• DATA EXCERPT:
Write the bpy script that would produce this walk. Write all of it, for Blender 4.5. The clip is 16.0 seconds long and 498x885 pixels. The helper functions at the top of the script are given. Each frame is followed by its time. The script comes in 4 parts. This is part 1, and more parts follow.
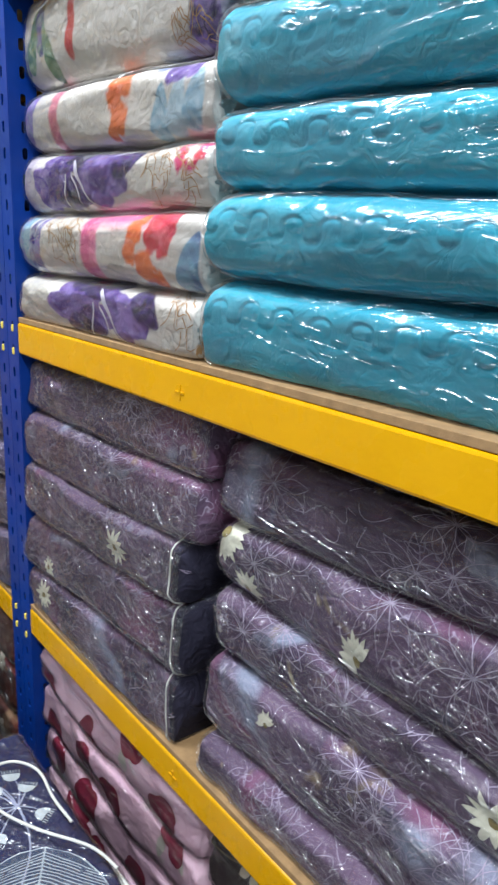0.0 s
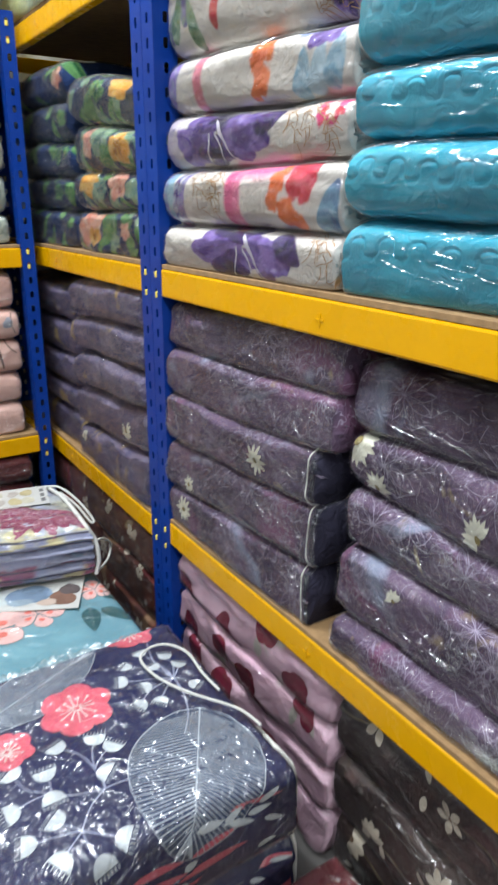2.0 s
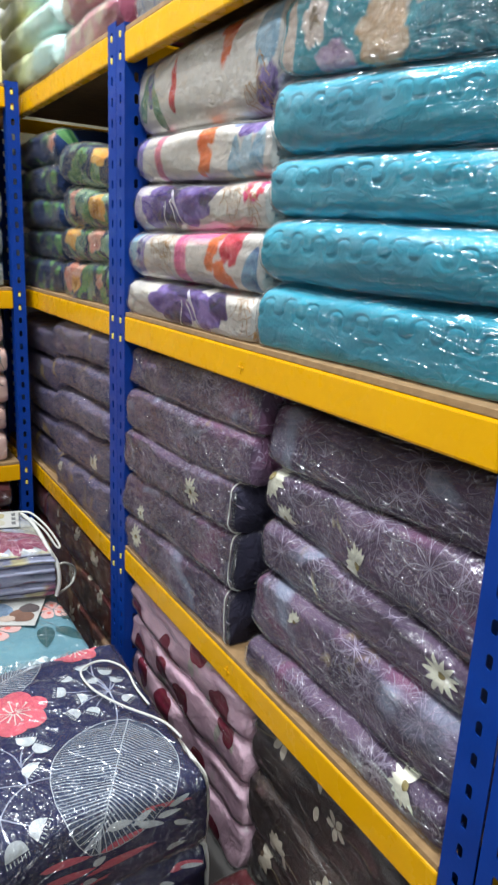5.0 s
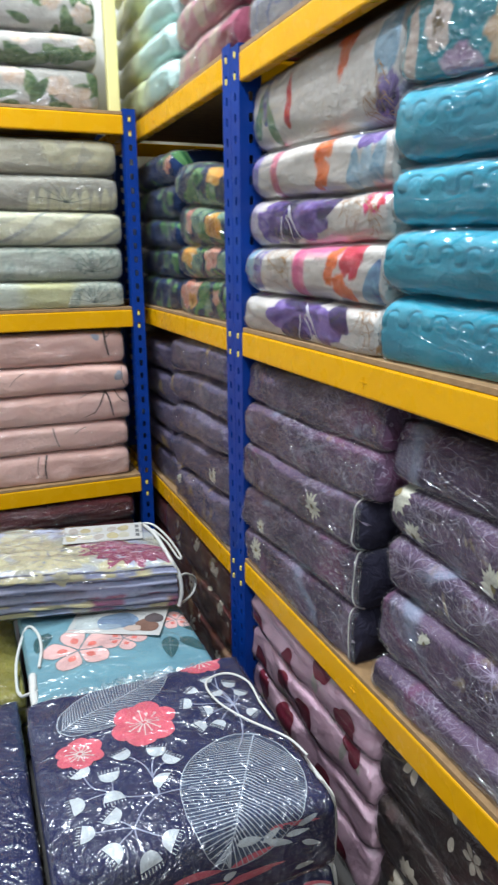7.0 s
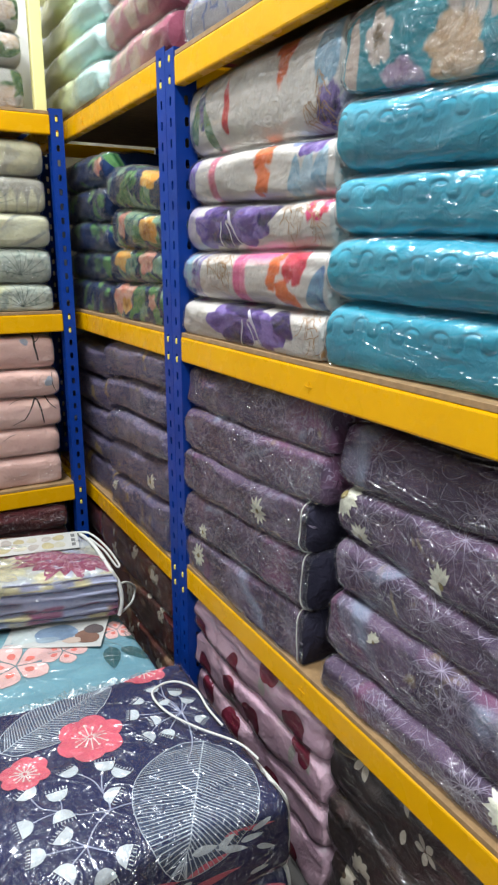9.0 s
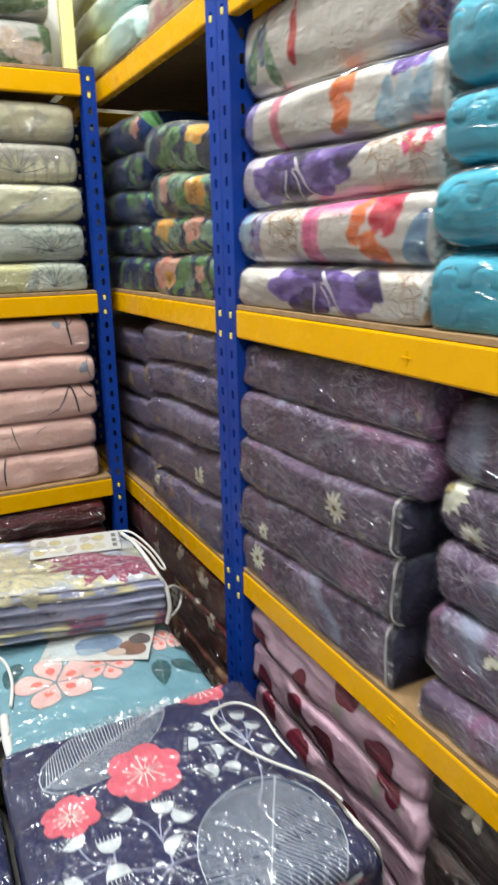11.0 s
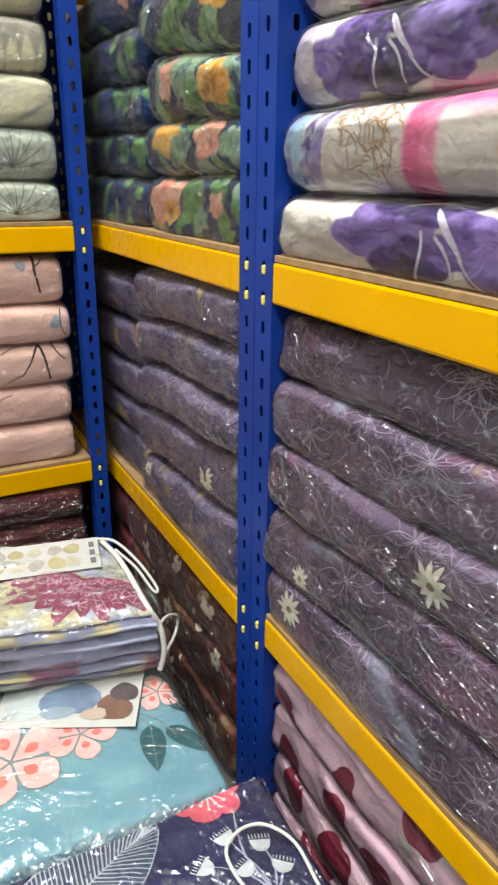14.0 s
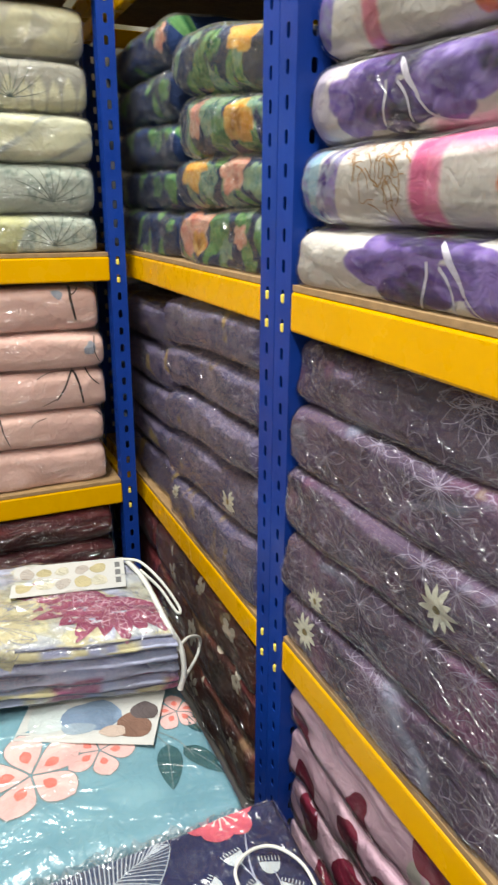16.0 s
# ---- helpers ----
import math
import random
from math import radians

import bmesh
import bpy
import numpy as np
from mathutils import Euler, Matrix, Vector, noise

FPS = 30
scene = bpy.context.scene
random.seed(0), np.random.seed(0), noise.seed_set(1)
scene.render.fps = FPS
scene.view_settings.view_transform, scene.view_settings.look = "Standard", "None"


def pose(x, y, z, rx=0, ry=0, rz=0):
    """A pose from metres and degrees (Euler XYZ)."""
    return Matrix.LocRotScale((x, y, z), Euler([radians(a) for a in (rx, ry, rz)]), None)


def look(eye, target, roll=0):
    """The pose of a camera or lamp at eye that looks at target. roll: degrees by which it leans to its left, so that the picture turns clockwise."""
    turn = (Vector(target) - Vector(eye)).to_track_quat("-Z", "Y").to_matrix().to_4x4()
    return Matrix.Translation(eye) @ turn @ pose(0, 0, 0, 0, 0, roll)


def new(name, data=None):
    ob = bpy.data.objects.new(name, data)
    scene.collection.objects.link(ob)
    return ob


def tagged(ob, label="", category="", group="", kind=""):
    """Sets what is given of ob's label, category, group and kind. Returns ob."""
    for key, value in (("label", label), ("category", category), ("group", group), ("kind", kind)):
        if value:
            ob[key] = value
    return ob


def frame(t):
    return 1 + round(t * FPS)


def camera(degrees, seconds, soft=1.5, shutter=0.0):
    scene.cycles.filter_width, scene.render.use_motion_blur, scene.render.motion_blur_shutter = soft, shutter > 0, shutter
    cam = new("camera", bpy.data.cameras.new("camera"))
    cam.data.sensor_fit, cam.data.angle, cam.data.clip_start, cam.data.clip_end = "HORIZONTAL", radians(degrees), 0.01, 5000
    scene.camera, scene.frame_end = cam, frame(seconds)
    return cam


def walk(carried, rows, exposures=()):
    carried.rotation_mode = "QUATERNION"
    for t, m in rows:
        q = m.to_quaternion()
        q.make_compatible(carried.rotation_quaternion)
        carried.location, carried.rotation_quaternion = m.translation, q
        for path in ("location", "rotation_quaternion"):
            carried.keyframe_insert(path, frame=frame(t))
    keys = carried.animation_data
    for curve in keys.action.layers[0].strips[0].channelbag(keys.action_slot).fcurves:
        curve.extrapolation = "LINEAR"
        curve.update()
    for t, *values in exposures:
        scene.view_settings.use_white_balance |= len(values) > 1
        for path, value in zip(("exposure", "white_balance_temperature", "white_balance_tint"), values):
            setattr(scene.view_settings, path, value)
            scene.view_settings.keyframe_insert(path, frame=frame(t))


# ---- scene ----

• TASK BRIEF: Pictures stay out. Print the data exactly, from its first line through the line containing "q.make_compatible(carried.rotation_quaternion)".

• THE ANSWER:
Write the bpy script that would produce this walk. Write all of it, for Blender 4.5. The clip is 16.0 seconds long and 498x885 pixels. The helper functions at the top of the script are given. Each frame is followed by its time. The script comes in 4 parts. This is part 1, and more parts follow.
0.0 s
2.0 s
5.0 s
7.0 s
9.0 s
11.0 s
14.0 s
16.0 s
# ---- helpers ----
import math
import random
from math import radians

import bmesh
import bpy
import numpy as np
from mathutils import Euler, Matrix, Vector, noise

FPS = 30
scene = bpy.context.scene
random.seed(0), np.random.seed(0), noise.seed_set(1)
scene.render.fps = FPS
scene.view_settings.view_transform, scene.view_settings.look = "Standard", "None"


def pose(x, y, z, rx=0, ry=0, rz=0):
    """A pose from metres and degrees (Euler XYZ)."""
    return Matrix.LocRotScale((x, y, z), Euler([radians(a) for a in (rx, ry, rz)]), None)


def look(eye, target, roll=0):
    """The pose of a camera or lamp at eye that looks at target. roll: degrees by which it leans to its left, so that the picture turns clockwise."""
    turn = (Vector(target) - Vector(eye)).to_track_quat("-Z", "Y").to_matrix().to_4x4()
    return Matrix.Translation(eye) @ turn @ pose(0, 0, 0, 0, 0, roll)


def new(name, data=None):
    ob = bpy.data.objects.new(name, data)
    scene.collection.objects.link(ob)
    return ob


def tagged(ob, label="", category="", group="", kind=""):
    """Sets what is given of ob's label, category, group and kind. Returns ob."""
    for key, value in (("label", label), ("category", category), ("group", group), ("kind", kind)):
        if value:
            ob[key] = value
    return ob


def frame(t):
    return 1 + round(t * FPS)


def camera(degrees, seconds, soft=1.5, shutter=0.0):
    scene.cycles.filter_width, scene.render.use_motion_blur, scene.render.motion_blur_shutter = soft, shutter > 0, shutter
    cam = new("camera", bpy.data.cameras.new("camera"))
    cam.data.sensor_fit, cam.data.angle, cam.data.clip_start, cam.data.clip_end = "HORIZONTAL", radians(degrees), 0.01, 5000
    scene.camera, scene.frame_end = cam, frame(seconds)
    return cam


def walk(carried, rows, exposures=()):
    carried.rotation_mode = "QUATERNION"
    for t, m in rows:
        q = m.to_quaternion()
        q.make_compatible(carried.rotation_quaternion)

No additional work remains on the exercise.